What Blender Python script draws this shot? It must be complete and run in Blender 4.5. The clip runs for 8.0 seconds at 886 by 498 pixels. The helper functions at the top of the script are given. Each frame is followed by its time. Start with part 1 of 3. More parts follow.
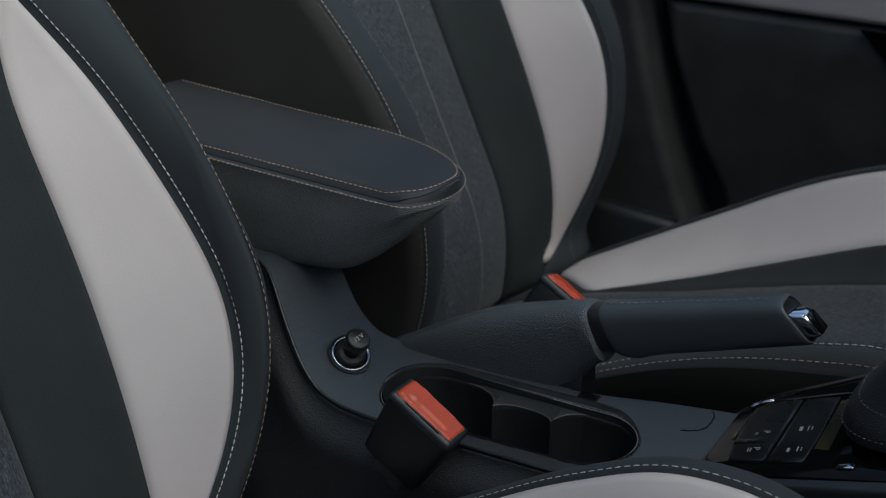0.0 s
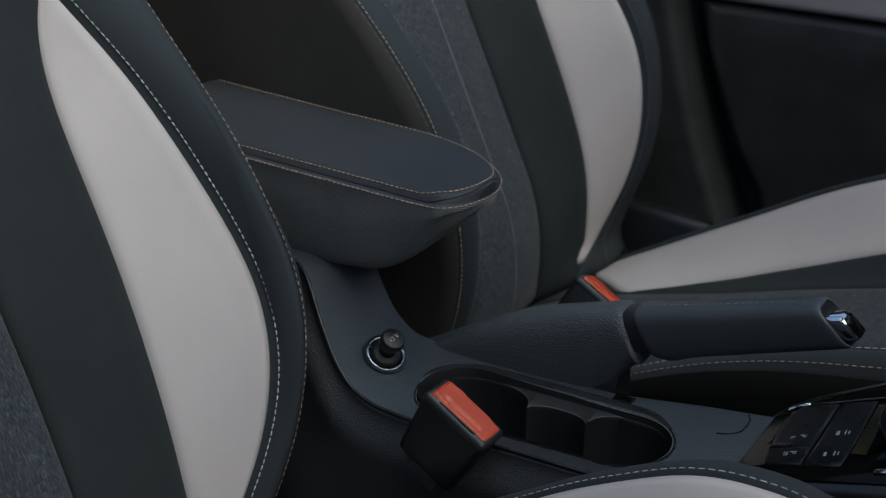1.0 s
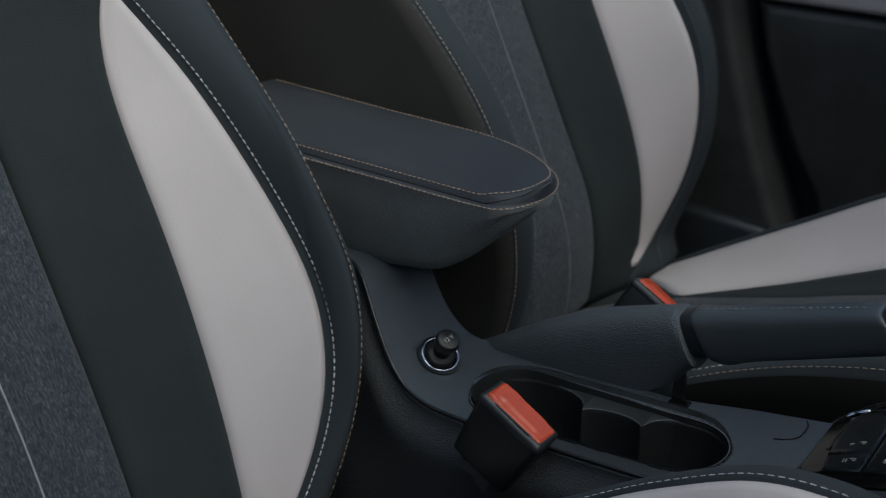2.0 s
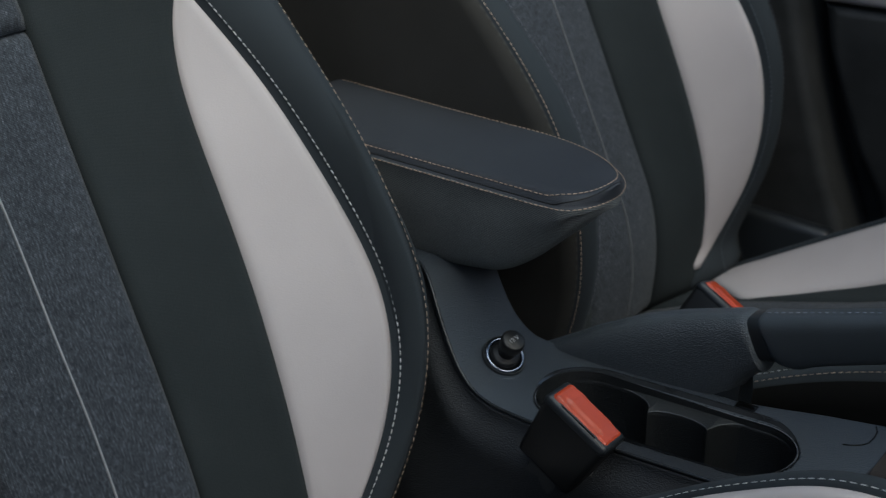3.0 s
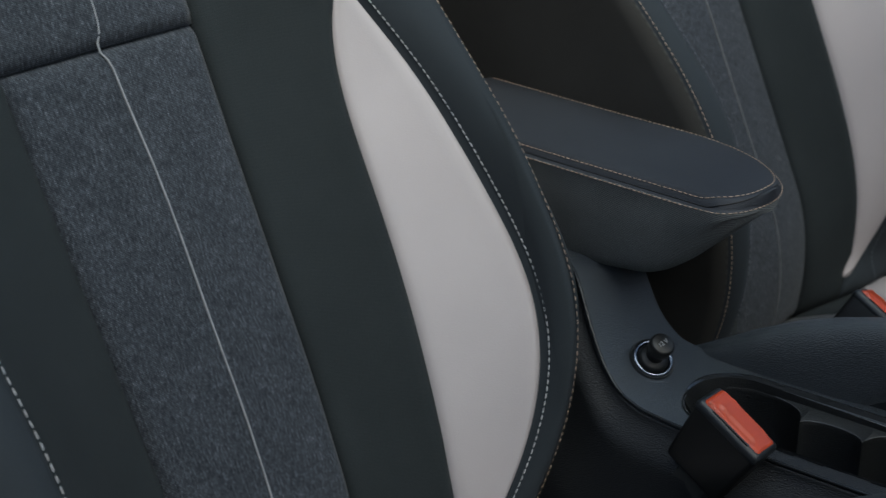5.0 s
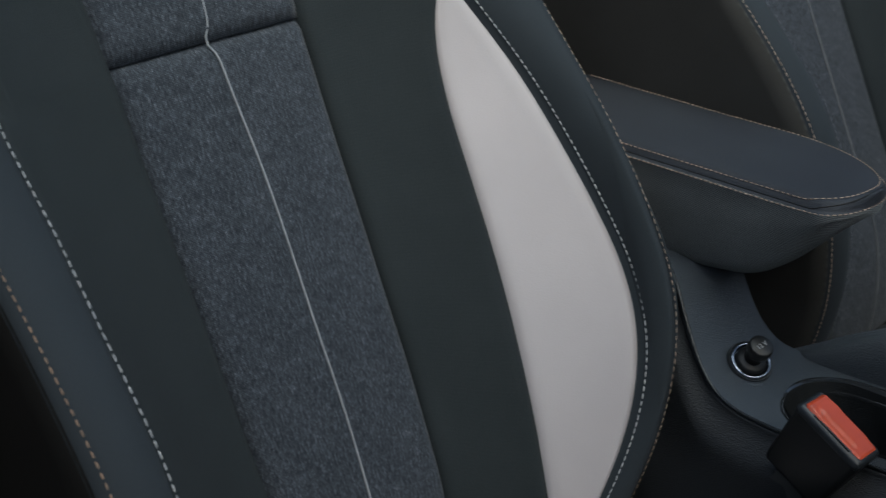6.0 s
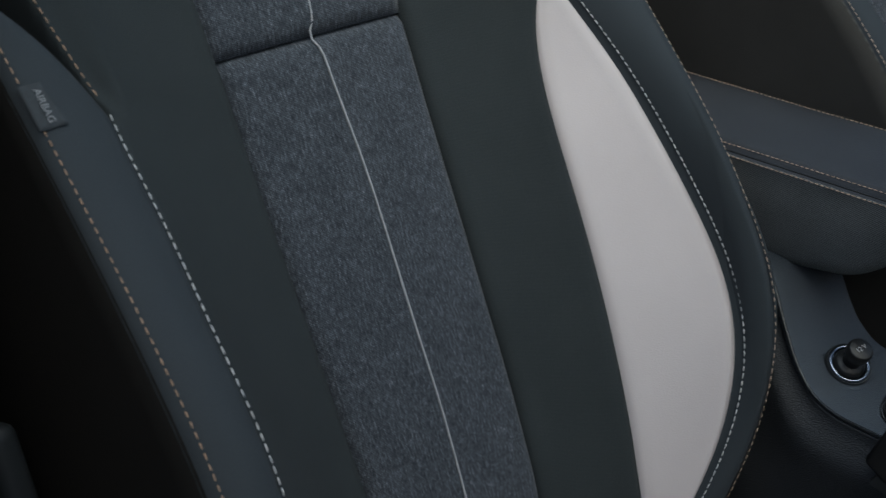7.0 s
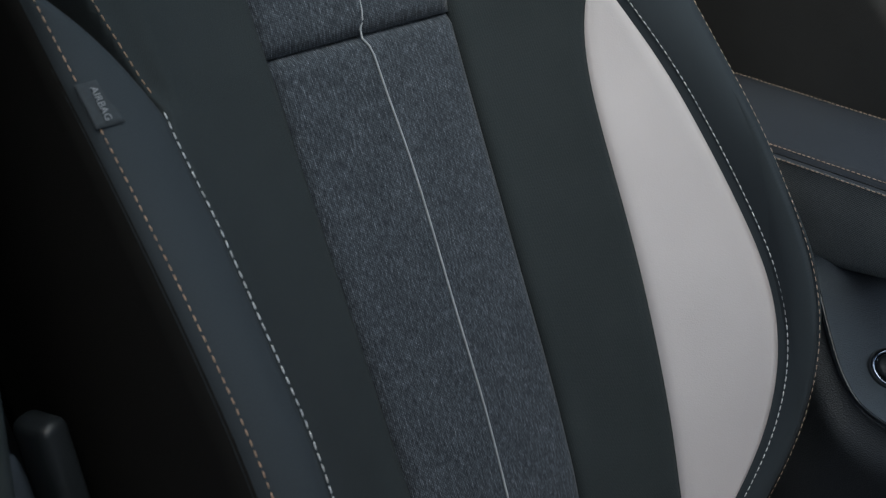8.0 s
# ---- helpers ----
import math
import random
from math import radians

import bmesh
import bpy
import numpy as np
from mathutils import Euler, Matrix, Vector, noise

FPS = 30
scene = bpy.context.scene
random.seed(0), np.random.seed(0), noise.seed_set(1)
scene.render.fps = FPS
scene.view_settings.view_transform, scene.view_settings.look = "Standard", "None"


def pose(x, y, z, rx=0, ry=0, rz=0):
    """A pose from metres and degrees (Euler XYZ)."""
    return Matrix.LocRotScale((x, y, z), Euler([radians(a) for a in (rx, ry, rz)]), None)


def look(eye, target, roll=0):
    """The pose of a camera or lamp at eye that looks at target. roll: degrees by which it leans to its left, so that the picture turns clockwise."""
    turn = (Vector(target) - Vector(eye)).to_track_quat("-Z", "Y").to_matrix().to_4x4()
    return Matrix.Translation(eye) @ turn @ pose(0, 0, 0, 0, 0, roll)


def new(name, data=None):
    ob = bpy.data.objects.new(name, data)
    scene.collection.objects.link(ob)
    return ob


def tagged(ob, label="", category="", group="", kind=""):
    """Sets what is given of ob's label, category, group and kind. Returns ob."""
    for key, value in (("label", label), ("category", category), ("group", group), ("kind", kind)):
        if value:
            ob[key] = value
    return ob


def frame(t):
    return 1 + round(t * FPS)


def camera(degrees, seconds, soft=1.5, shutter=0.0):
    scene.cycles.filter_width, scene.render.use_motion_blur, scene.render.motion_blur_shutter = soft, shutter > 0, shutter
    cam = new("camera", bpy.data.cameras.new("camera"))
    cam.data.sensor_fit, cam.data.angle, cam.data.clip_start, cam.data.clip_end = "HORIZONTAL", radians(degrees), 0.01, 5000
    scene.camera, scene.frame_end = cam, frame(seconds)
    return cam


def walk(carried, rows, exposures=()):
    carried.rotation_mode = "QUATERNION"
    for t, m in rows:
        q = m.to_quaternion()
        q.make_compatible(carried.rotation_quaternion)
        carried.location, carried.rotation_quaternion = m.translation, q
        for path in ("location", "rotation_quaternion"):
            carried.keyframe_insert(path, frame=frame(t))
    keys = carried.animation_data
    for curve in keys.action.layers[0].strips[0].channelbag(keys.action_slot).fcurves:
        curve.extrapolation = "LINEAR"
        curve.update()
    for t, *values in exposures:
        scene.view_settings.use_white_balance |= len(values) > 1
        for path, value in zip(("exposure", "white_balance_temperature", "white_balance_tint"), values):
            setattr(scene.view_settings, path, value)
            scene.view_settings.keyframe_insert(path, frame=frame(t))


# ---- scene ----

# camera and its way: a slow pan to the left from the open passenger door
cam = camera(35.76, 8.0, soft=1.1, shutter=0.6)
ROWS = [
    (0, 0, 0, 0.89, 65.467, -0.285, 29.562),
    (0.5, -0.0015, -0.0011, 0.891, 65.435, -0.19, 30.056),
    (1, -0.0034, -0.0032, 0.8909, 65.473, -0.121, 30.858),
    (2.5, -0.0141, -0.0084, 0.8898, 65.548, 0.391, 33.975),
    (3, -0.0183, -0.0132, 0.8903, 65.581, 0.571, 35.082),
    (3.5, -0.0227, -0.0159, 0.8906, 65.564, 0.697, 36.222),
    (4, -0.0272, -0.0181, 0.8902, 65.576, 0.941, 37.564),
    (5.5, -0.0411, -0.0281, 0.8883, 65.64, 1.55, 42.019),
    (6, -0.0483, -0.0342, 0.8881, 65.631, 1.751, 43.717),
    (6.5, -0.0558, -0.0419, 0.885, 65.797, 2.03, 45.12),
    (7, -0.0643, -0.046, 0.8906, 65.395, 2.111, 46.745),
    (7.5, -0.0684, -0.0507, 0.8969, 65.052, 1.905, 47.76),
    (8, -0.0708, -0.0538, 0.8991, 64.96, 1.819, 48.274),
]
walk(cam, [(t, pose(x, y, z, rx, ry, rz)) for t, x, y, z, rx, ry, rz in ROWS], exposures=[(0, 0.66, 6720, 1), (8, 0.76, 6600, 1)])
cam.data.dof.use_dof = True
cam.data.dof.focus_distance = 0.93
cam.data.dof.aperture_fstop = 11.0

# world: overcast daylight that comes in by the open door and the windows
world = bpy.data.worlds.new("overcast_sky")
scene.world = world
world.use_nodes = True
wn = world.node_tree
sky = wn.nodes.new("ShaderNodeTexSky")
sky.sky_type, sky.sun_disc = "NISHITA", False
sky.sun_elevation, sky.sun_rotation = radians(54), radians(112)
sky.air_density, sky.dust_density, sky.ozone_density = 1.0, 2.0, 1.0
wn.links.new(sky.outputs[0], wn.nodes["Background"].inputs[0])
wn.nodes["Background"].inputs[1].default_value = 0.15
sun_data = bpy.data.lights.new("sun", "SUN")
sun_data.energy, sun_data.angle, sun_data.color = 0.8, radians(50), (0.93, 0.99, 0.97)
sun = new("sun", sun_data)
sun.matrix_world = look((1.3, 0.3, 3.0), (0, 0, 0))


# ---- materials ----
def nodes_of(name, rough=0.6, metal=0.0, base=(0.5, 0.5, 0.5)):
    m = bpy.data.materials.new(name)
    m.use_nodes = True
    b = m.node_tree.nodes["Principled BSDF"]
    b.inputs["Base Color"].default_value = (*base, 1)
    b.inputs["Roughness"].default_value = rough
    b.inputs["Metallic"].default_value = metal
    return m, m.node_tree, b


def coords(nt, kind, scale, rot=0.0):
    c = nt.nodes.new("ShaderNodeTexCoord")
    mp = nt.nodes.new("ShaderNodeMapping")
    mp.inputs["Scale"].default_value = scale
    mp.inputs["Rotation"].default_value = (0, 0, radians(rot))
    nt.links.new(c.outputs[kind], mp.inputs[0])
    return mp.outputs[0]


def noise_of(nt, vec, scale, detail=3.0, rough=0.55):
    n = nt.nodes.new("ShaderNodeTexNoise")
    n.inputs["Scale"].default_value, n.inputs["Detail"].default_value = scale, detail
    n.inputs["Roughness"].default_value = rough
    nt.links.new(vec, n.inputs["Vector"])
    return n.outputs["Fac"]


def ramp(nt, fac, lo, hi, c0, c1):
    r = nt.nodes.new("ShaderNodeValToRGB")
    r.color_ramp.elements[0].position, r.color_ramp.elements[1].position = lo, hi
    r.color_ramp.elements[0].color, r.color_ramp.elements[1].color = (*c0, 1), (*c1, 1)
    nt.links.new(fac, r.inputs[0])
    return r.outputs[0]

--

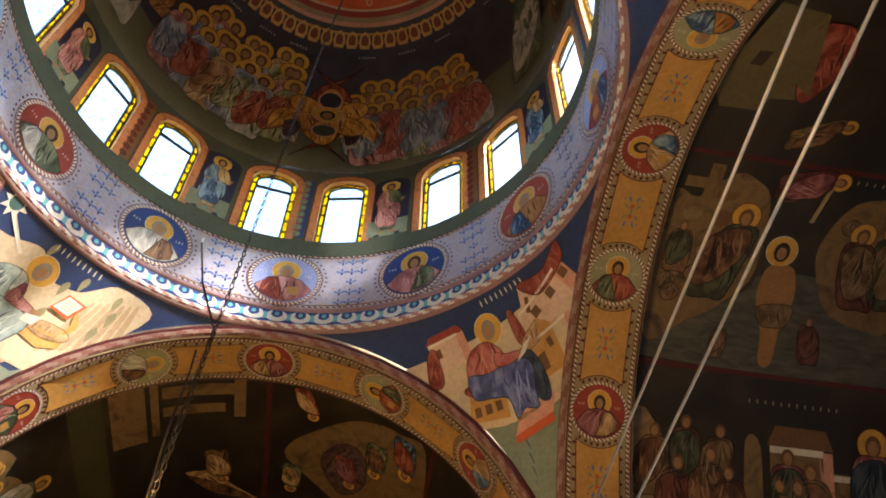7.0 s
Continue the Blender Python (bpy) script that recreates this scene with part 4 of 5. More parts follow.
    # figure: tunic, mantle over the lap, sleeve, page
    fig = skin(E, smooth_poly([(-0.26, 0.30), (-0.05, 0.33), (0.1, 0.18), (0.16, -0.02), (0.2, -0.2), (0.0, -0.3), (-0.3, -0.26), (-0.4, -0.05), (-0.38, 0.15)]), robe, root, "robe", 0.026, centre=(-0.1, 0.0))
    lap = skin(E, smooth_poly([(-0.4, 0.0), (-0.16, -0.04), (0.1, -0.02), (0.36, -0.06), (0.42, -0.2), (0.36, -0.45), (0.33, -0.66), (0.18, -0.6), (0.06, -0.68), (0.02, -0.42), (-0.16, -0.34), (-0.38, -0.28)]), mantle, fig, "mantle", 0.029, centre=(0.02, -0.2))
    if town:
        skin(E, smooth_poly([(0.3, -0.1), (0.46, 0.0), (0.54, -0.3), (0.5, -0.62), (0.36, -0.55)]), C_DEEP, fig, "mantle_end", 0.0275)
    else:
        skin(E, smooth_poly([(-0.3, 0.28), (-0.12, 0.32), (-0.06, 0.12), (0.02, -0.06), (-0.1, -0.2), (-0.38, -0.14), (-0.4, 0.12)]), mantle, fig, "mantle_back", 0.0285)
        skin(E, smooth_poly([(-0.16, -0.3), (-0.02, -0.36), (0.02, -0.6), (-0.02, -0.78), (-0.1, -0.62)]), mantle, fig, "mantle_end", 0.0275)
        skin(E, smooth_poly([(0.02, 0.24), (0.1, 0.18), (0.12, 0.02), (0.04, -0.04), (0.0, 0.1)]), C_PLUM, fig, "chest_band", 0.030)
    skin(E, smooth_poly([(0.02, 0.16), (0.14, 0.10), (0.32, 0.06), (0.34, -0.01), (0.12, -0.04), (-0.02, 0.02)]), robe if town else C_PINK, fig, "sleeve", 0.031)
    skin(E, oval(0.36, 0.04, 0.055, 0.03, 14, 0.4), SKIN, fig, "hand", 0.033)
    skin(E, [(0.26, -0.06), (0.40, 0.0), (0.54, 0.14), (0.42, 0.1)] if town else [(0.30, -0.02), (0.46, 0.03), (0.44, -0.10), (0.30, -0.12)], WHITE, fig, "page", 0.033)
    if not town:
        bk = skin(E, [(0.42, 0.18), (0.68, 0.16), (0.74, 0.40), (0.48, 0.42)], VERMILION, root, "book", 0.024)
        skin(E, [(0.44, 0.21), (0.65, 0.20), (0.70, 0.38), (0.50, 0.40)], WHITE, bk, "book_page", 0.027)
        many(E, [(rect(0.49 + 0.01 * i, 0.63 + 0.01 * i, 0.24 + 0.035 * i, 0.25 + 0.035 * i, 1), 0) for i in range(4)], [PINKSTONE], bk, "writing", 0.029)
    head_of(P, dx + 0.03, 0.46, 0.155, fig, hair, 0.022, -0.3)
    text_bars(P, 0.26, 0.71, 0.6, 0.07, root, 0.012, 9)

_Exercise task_
State the number of lines in these entries that include the string "angle". Provide nothing beyond that number.

_Answer to this problem_
2